Keep in mind that design elements of all three proposals are likely to change (some rather dramatically) between now and the final selection on September 20th (and again between the final selection and construction). That being the case, a few highlights that caught our attention (in reverse order of the renderings we published yesterday):
Skidmore Owings and Merrill/Rockefeller Group Development Corporation Proposal:
Envisioned as “the center of San Francisco,” the SOM designed tower (above) will rise a total of 1,375 feet into the sky. The 175-foot “crown” of the tower will house dual wind turbines and photovoltaic screening, while the “self-healing” external brace frame (designed to redistribute load if compromised) will diffuse strong winds at ground level.

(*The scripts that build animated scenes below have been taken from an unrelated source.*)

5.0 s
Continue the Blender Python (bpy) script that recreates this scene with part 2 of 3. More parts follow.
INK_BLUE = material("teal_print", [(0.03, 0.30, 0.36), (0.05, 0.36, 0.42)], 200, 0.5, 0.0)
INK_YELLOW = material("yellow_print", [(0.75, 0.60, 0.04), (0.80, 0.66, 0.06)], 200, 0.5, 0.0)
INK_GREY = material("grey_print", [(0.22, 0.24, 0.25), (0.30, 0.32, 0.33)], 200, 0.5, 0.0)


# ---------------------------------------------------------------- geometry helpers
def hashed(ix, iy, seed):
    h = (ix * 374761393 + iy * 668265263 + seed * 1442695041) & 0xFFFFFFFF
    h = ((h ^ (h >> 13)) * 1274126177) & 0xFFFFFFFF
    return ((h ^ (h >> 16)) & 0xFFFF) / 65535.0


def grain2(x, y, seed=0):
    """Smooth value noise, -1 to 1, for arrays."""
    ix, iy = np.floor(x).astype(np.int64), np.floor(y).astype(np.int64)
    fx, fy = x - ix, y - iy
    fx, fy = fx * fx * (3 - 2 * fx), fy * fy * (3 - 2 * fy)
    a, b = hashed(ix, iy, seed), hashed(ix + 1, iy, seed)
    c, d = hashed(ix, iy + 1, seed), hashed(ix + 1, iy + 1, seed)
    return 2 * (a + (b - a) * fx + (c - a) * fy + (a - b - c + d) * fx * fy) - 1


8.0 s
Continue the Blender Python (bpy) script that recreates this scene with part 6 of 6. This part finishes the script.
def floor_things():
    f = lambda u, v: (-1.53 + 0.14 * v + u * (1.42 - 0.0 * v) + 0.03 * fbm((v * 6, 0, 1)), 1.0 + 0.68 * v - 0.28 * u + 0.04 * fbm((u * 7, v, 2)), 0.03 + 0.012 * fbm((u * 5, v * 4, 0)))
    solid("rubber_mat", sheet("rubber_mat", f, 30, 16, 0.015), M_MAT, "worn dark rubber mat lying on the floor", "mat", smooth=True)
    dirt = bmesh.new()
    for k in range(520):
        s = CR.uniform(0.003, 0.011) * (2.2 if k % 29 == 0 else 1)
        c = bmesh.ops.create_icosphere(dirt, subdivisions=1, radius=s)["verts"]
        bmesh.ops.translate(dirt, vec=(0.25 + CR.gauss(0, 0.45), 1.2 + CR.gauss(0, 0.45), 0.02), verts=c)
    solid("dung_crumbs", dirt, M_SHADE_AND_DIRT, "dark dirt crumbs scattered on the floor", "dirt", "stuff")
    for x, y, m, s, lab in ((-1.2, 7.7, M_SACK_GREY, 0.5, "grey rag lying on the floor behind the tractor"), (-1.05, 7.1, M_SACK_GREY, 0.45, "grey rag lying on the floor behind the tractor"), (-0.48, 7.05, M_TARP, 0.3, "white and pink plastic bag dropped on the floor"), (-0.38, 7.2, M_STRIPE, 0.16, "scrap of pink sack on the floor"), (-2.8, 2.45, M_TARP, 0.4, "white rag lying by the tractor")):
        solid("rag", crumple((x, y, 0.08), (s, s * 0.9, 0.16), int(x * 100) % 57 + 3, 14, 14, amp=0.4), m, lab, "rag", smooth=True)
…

The mixed use tower is configured for 42 floors of residential (2/3/4 bedroom condos), 31 floors of office, and 8 floors of hotel space with a public sky lounge at the very top. A 103-foot high multimedia entry “portal” will usher people into the great hall and transit center below.
Both the tower and terminal are intended to be Platinum LEED certified.
Richard Rogers Partnership/Forest City Enterprises/MacFarlane Partners Proposal:
Designed to be a “kinetic rather than static” building (think elevators on the outside), and a “vertical representation of the city as a whole,” the Richard Rogers designed tower was also described as a “metaphor for sustainability” (a 170-foot wind turbine rises above the building’s restaurants and observatory located at 1,100 feet).
The mixed use tower is configured for 600,000 square feet of commercial space, 200-300 condominiums, and 200+ upscale hotel rooms. Both the tower and 1,300’ long terminal are designed to minimize walls on the ground level to maximize light, flow and natural circulation.
The tower is intended to be Platinum LEED certified and the terminal Gold.
Pelli Clark Pelli Architects/Hines Proposal:
Christened “City Park,” the Cesar Pelli designed tower and terminal centers all attention on a “complex” 5.4 acre elevated park above the transit center. The park includes grass, trees and water features designed to naturally treat greywater. While below, glass enclosed bus platforms are designed to encapsulate and scrub exhaust via bio-filters.
And while the terminal may be complex (think a funicular rising through a grove of redwoods), it is balanced by a “simple and calm” 1,200-foot glass wrapped tower which is topped by four harmonic turbines (which variably light the top of the tower based on prevailing wind speeds). As proposed, the tower is singularly configured for 1.6 million square feet of commercial office space but could be reconfigured to include 22 floors of residential space “if required.”
Both the tower and terminal are expected to be LEED Gold certified (but could possibly achieve Platinum).